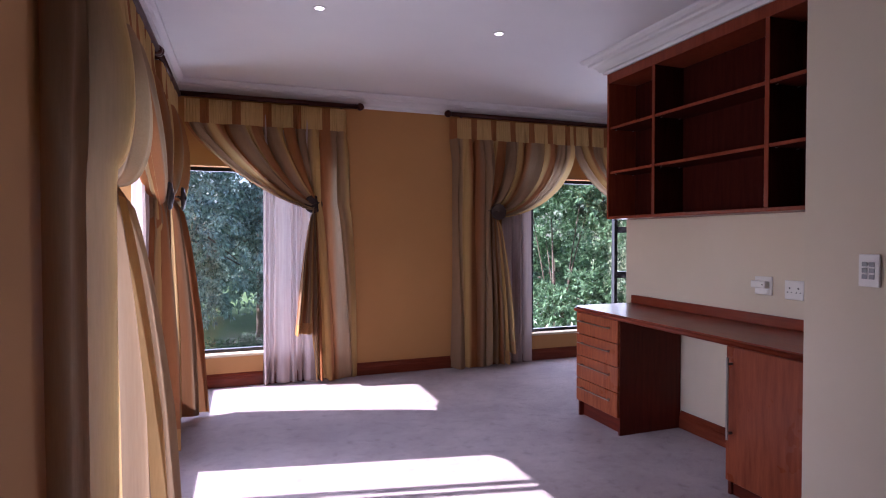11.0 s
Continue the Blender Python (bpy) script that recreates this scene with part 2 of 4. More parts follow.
def lathe(profile, n=24, centre=(0, 0, 0)):
    """A turned body from (radius, z) pairs."""
    bm = bmesh.new()
    rings = []
    for r, z in profile:
        rings.append([bm.verts.new((centre[0] + r * math.cos(6.28318 * i / n), centre[1] + r * math.sin(6.28318 * i / n), centre[2] + z)) for i in range(n)])
    for a, b in zip(rings, rings[1:]):
        for i in range(n):
            bm.faces.new((a[i], a[(i + 1) % n], b[(i + 1) % n], b[i]))
    for ring, flip in ((rings[0], True), (rings[-1], False)):
        if (ring[0].co - ring[n // 2].co).length > 1e-5:
            bm.faces.new(ring[::-1] if flip else ring)
    bmesh.ops.remove_doubles(bm, verts=bm.verts[:], dist=1e-5)
    return bm


def tube(points, r, n=8, bm=None, flat=None):
    """A bar of round (or flat, width x thickness) section along points."""
    bm = bm or bmesh.new()
    pts = [Vector(p) for p in points]
    rings, up = [], Vector((0, 0, 1))
    side = None
    for i, p in enumerate(pts):
        d = (pts[min(i + 1, len(pts) - 1)] - pts[max(i - 1, 0)]).normalized()
        if side is None:
            side = d.cross(up if abs(d.z) < 0.95 else Vector((1, 0, 0))).normalized()
        side = (side - d * side.dot(d)).normalized()
        other = side.cross(d)
        rad = r[i] if isinstance(r, (list, tuple)) else r
        if flat:
            w, h = flat[0] / 2, flat[1] / 2
            rings.append([bm.verts.new(p + side * a * w + other * b * h) for a, b in ((-1, -1), (1, -1), (1, 1), (-1, 1))])
        else:
            rings.append([bm.verts.new(p + (side * math.cos(6.28318 * k / n) + other * math.sin(6.28318 * k / n)) * rad) for k in range(n)])
    for a, b in zip(rings, rings[1:]):
        for k in range(len(a)):
            bm.faces.new((a[k], b[k], b[(k + 1) % len(a)], a[(k + 1) % len(a)]))
    bm.faces.new(rings[0])
    bm.faces.new(rings[-1][::-1])
    return bm


def sweep(profile, path):
    """A moulding: (offset to the path's left, z) pairs swept along an xy polyline with mitred corners."""
    bm = bmesh.new()
    p = [Vector(q) for q in path]
    rings = []
    for i, q in enumerate(p):
        d0 = (q - p[i - 1]).normalized() if i else (p[1] - q).normalized()
        d1 = (p[i + 1] - q).normalized() if i + 1 < len(p) else d0
        n0, n1 = Vector((-d0.y, d0.x)), Vector((-d1.y, d1.x))
        m = (n0 + n1).normalized()
        m = m / max(0.3, m.dot(n0))
        rings.append([bm.verts.new((q.x + m.x * o, q.y + m.y * o, z)) for o, z in profile])
    k = len(profile)
    for a, b in zip(rings, rings[1:]):
        for j in range(k):
            bm.faces.new((a[j], b[j], b[(j + 1) % k], a[(j + 1) % k]))
    bm.faces.new(rings[0][::-1])
    bm.faces.new(rings[-1])
    return bm


def structure(name, bm, mat, label, category=""):
    return tagged(obj(name, bm, mat), label, category, "", "structure")


# ---- setting: floor, walls, ceiling ----
CEIL, HEAD, SILLZ = 2.50, 1.825, 0.265
structure("floor", boxes((-6.5, -4.9, -0.2, 4.2, -1.05, 0), (-2.63, -1.05, -0.2, 4.2, 3.6, 0)), CARPET, "mauve grey cut-pile carpet, slightly trodden", "floor")
structure("floor_hall", boxes((-7.2, -8.5, -0.2, -2.2, -4.9, -0.002)), CARPET, "mauve grey carpet of the dark hall", "floor")
structure("ceiling", boxes((-6.7, -4.9, CEIL, 4.4, -0.8, CEIL + 0.2), (-2.88, -0.8, CEIL, 4.4, 3.6, CEIL + 0.2)), WHITE, "smooth white painted plaster ceiling", "ceiling")
structure("ceiling_hall", boxes((-7.2, -8.5, CEIL - 0.06, -2.2, -4.9, CEIL + 0.2)), WHITE, "white painted ceiling of the hall", "ceiling")

Y0, Y1 = -5.07, -4.72                                # hall face and room face of the doorway wall
DX0, DX1, DZ = -4.90, -3.43, 2.03                    # the doorway
structure("wall_south", boxes((-7.2, Y0, 0, DX0 - 0.03, Y1, CEIL), (DX1 + 0.03, Y0, 0, 0.25, Y1, CEIL), (DX0 - 0.03, Y0, DZ + 0.03, DX1 + 0.03, Y1, CEIL)), TAN, "tan painted wall with the wide doorway", "wall")
structure("wall_east", boxes((0, Y1, 0, 0.25, -0.002, CEIL)), CREAM, "long cream painted wall", "wall")
structure("wall_niche_side", boxes((0.25, -0.25, 0, 0.60, 0, CEIL)), CREAM, "cream return wall of the desk niche", "wall")
structure("wall_niche", boxes((0.60, -0.25, 0, 0.78, 1.84, CEIL)), CREAM, "cream wall behind the built-in desk", "wall")
structure("wall_pier", boxes((-4.02, -1.05, 0, -2.63, -0.80, CEIL), (-6.7, -1.05, 0, -5.95, -0.80, CEIL), (-5.95, -1.05, HEAD, -4.02, -0.80, CEIL)), TAN, "tan painted wall round the balcony doorway", "wall")
structure("wall_west", boxes((-2.88, -0.80, 0, -2.63, 0.52, CEIL), (-2.88, 0.52, 0, -2.63, 1.82, SILLZ), (-2.88, 0.52, HEAD, -2.63, 3.35, CEIL),
                             (-2.88, 1.82, 0, -2.63, 2.42, HEAD), (-2.88, 2.42, 0, -2.63, 3.35, SILLZ)), TAN, "tan painted window wall on the sunny side", "wall")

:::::

*Exercise*. Pick each line holding the word "with" out of the data and copy it.

*Task solution*.
Continue the Blender Python (bpy) script that recreates this scene with part 2 of 4. More parts follow.
    """A moulding: (offset to the path's left, z) pairs swept along an xy polyline with mitred corners."""
structure("wall_south", boxes((-7.2, Y0, 0, DX0 - 0.03, Y1, CEIL), (DX1 + 0.03, Y0, 0, 0.25, Y1, CEIL), (DX0 - 0.03, Y0, DZ + 0.03, DX1 + 0.03, Y1, CEIL)), TAN, "tan painted wall with the wide doorway", "wall")